ENWR 1510-001 - Writing about Science & Tech
Rhiannon Goad
In Person
ENWR 1510-002 - Writing about Culture/Society: Writing in Popular Culture
Sarah Richardson
Online Synchronous
This class uses a rhetorical approach to help students improve critical reading and writing skills and craft effective arguments. Rhetoric is the study of persuasion, and we’ll spend time analyzing arguments to determine why audiences might be persuaded by them. You will also learn how to research, compose, and revise ethical and effective arguments to address specific audiences. In order to develop these skills, the course theme is popular culture and how writing impacts popular culture and how popular culture influences our writing. We will analyze songs, social media, movies, and podcasts to see how events and communities are portrayed.
ENWR 2520-002 - Writing about Sports
Rory Sullivan
Online Synchronous
Whether dismissively calling any sport “sportsball,” or telling players to “shut up and dribble,” there is an impulse to section off sports as separate from the “real” world.

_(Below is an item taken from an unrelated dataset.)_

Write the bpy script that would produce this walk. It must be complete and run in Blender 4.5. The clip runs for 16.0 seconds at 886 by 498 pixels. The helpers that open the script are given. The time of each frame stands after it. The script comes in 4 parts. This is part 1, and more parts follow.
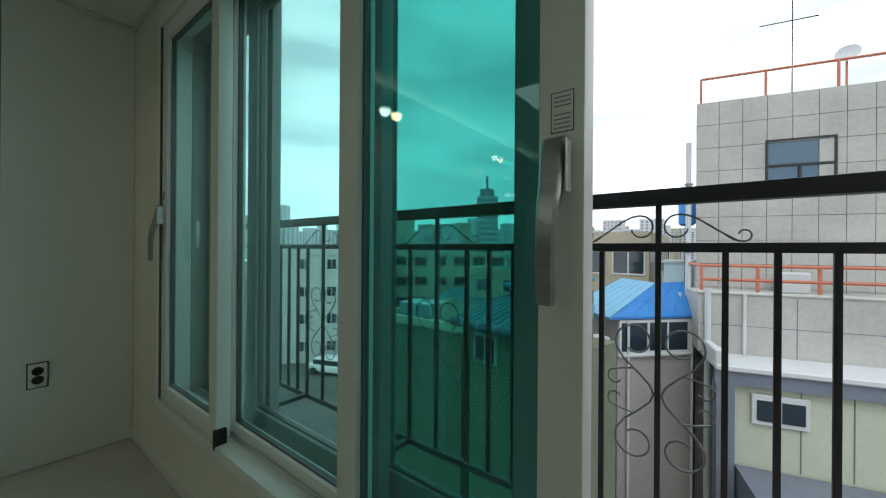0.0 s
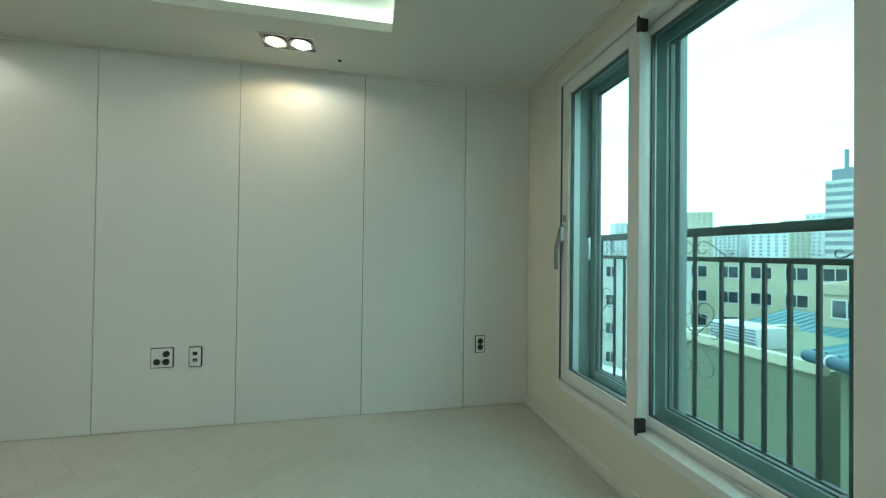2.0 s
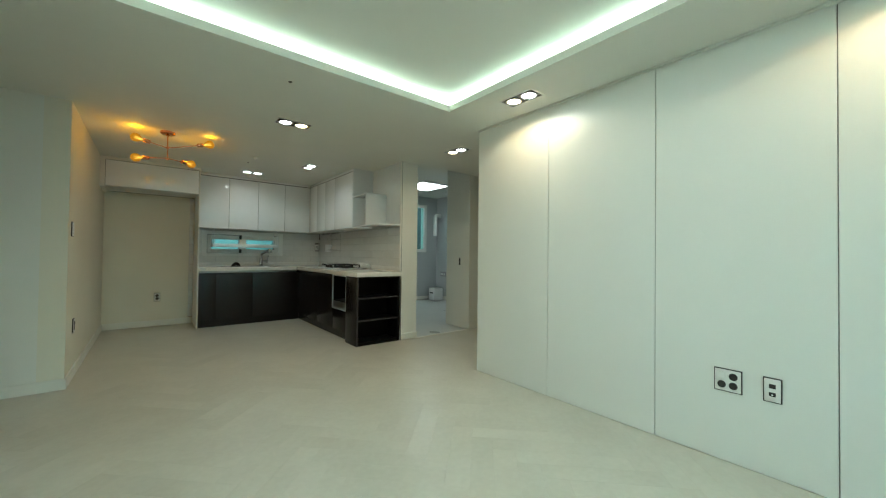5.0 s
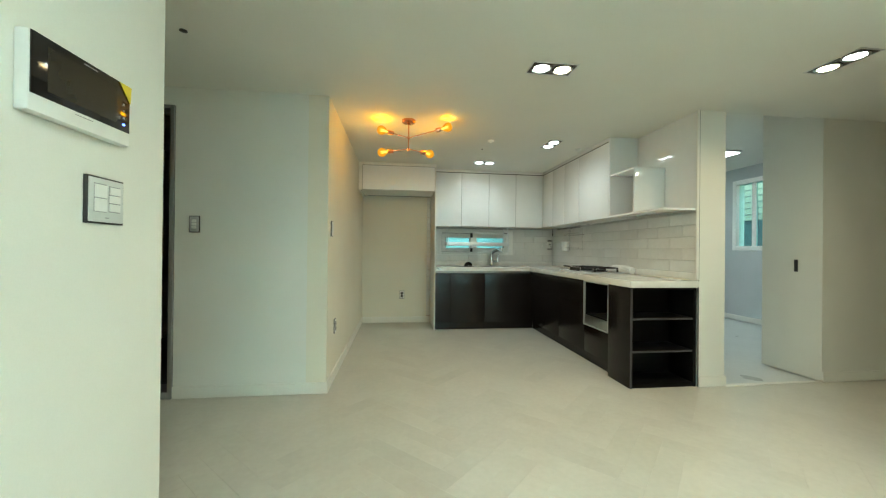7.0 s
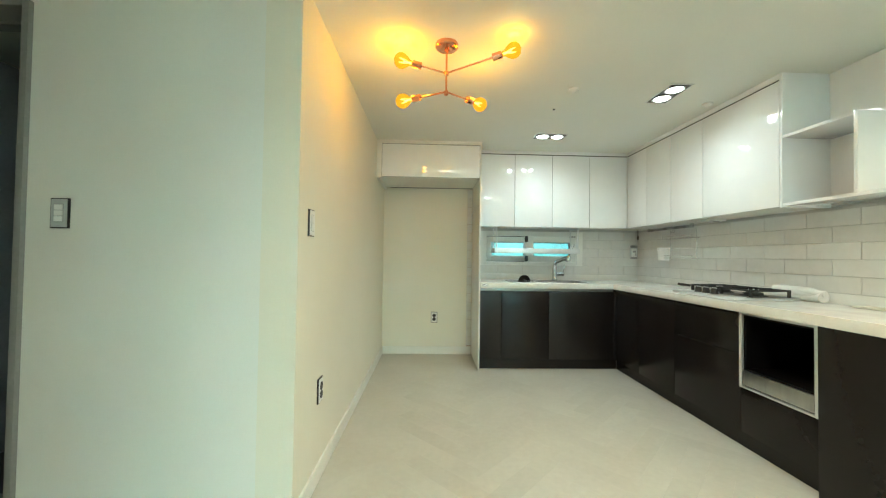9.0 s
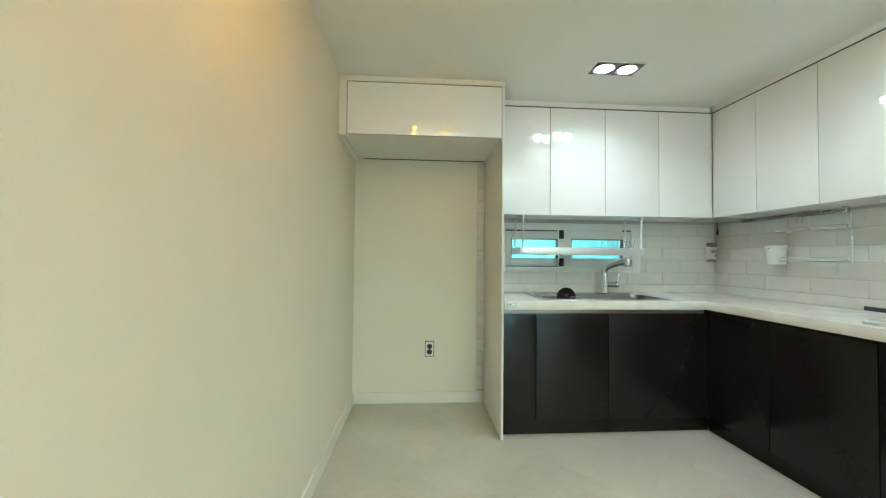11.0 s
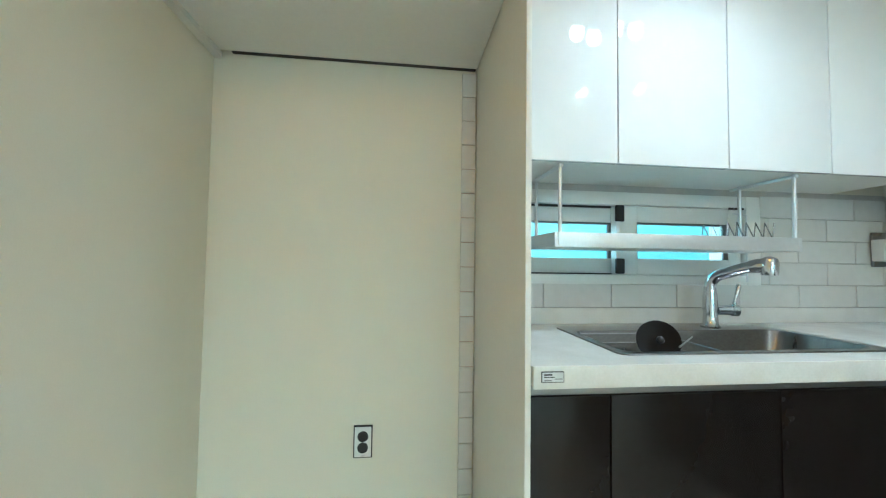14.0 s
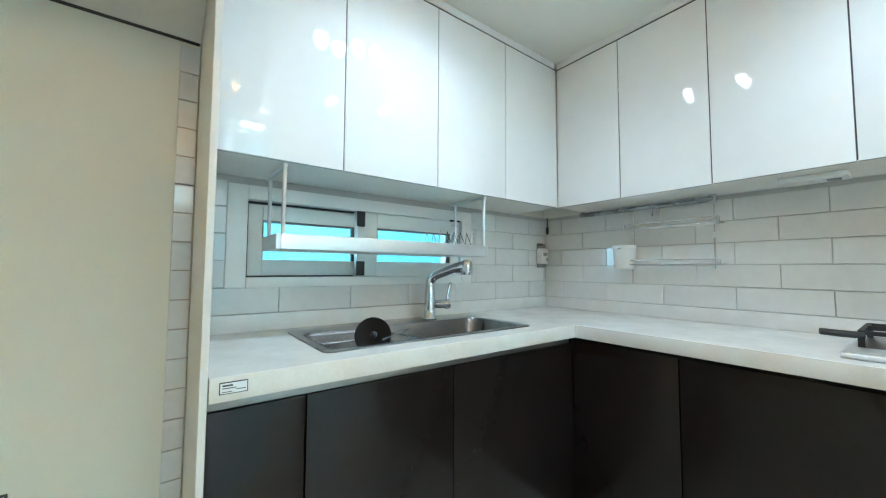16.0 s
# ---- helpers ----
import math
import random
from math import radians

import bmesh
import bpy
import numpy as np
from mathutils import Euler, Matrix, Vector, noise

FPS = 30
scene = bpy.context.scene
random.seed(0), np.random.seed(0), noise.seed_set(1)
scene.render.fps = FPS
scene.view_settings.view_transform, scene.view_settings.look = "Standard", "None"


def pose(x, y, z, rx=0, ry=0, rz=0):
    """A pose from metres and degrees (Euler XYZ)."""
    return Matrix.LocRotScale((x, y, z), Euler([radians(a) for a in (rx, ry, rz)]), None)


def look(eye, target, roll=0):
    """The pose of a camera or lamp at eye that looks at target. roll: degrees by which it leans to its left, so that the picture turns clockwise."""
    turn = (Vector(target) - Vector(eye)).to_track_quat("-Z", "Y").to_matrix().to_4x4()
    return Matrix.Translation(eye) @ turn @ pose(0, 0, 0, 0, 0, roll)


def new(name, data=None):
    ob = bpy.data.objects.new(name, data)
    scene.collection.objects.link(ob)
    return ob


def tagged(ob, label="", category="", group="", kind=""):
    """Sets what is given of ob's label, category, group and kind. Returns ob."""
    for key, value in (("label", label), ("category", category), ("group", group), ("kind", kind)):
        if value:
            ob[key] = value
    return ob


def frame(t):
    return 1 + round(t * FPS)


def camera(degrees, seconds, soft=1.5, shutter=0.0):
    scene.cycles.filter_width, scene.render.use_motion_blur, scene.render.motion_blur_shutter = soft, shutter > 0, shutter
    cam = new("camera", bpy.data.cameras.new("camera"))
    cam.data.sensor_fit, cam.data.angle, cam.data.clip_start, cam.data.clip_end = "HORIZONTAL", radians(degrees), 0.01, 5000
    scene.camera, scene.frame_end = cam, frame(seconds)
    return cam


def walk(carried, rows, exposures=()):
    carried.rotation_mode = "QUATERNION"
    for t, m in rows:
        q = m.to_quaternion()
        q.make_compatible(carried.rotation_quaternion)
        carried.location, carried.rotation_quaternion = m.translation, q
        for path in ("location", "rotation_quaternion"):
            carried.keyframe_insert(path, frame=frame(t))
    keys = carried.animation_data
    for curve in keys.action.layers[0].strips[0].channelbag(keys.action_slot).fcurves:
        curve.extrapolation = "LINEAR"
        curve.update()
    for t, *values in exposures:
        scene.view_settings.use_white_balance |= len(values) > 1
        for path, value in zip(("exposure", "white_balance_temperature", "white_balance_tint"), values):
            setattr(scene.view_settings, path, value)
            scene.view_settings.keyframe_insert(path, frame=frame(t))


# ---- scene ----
cam = camera(101.3, 16.0, soft=1.2)
PATH = [
    (0, (0.336, 0.562, 1.063), (1.553, -1.025, 1.064), 0.4),
    (0.5, (0.382, 0.704, 1.075), (1.853, -0.651, 1.073), 0.6),
    (1, (0.414, 0.865, 1.089), (2.098, -0.214, 1.09), 0.7),
    (1.5, (0.423, 0.998, 1.112), (2.28, 0.257, 1.107), 0.6),
    (2, (0.444, 1.144, 1.092), (2.404, 0.746, 1.112), 0.7),
    (2.5, (0.478, 1.257, 1.09), (2.478, 1.221, 1.108), 0.7),
    (3, (0.547, 1.348, 1.106), (2.515, 1.703, 1.113), 0.5),
    (3.5, (0.555, 1.435, 1.09), (2.411, 2.18, 1.111), 0.4),
    (4, (0.562, 1.474, 1.092), (2.237, 2.566, 1.114), 0.5),
    (4.5, (0.551, 1.595, 1.093), (2.027, 2.943, 1.121), 0.5),
    (5, (0.506, 1.798, 1.092), (1.761, 3.355, 1.124), 0.7),
    (7.5, (0.547, 3.372, 1.114), (0.641, 5.37, 1.12), 0.6),
    (8, (0.551, 3.726, 1.132), (0.592, 5.726, 1.143), 0.7),
    (8.5, (0.587, 4.057, 1.118), (0.649, 6.055, 1.144), 0.7),
    (9, (0.551, 4.37, 1.122), (0.617, 6.369, 1.164), 0.8),
    (11.5, (0.493, 6.039, 1.146), (0.644, 8.033, 1.194), 0.7),
    (12, (0.478, 6.367, 1.123), (0.638, 8.36, 1.188), 0.9),
    (12.5, (0.49, 6.647, 1.114), (0.648, 8.639, 1.183), 0.8),
    (13, (0.571, 6.869, 1.117), (0.715, 8.863, 1.182), 0.8),
    (13.5, (0.652, 7.022, 1.106), (0.797, 9.016, 1.183), 0.9),
    (14, (0.733, 7.124, 1.111), (0.959, 9.109, 1.193), 0.8),
    (14.5, (0.777, 7.157, 1.098), (1.214, 9.107, 1.195), 0.6),
    (15, (0.837, 7.146, 1.096), (1.513, 9.025, 1.204), 0.6),
    (15.5, (0.906, 7.091, 1.107), (1.838, 8.857, 1.215), 0.6),
    (16, (0.973, 7.029, 1.108), (2.168, 8.629, 1.222), 0.3),
]
walk(cam, [(t, look(eye, target, roll)) for t, eye, target, roll in PATH], [(0.0, -1.28, 6200, 5), (0.5, -0.55, 6200, 5), (1.0, -0.1, 6200, 4), (1.5, -0.06, 6150, 4), (2.0, -0.03, 6050, 4), (3.0, 0.34, 5950, 2), (5.0, 0.76, 5950, 1), (7.5, 1.86, 6050, 1), (9.0, 2.2, 5950, 1), (11.5, 2.28, 5550, 2), (13.5, 2.38, 5200, 3), (16.0, 2.42, 5050, 6)])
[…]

This course explores the futility of that impulse, as we will examine the various ways that sports are an essential force in shaping culture and human relations. We will use writing as a way to unpack this relationship, analyzing how writing that surrounds sporting events, athletes, and fans reveals sports’ social power, even as they function as entertainment. By composing game summaries, audio podcasts, and research papers, we will identify narratives within sports and connect them to their social and political impacts.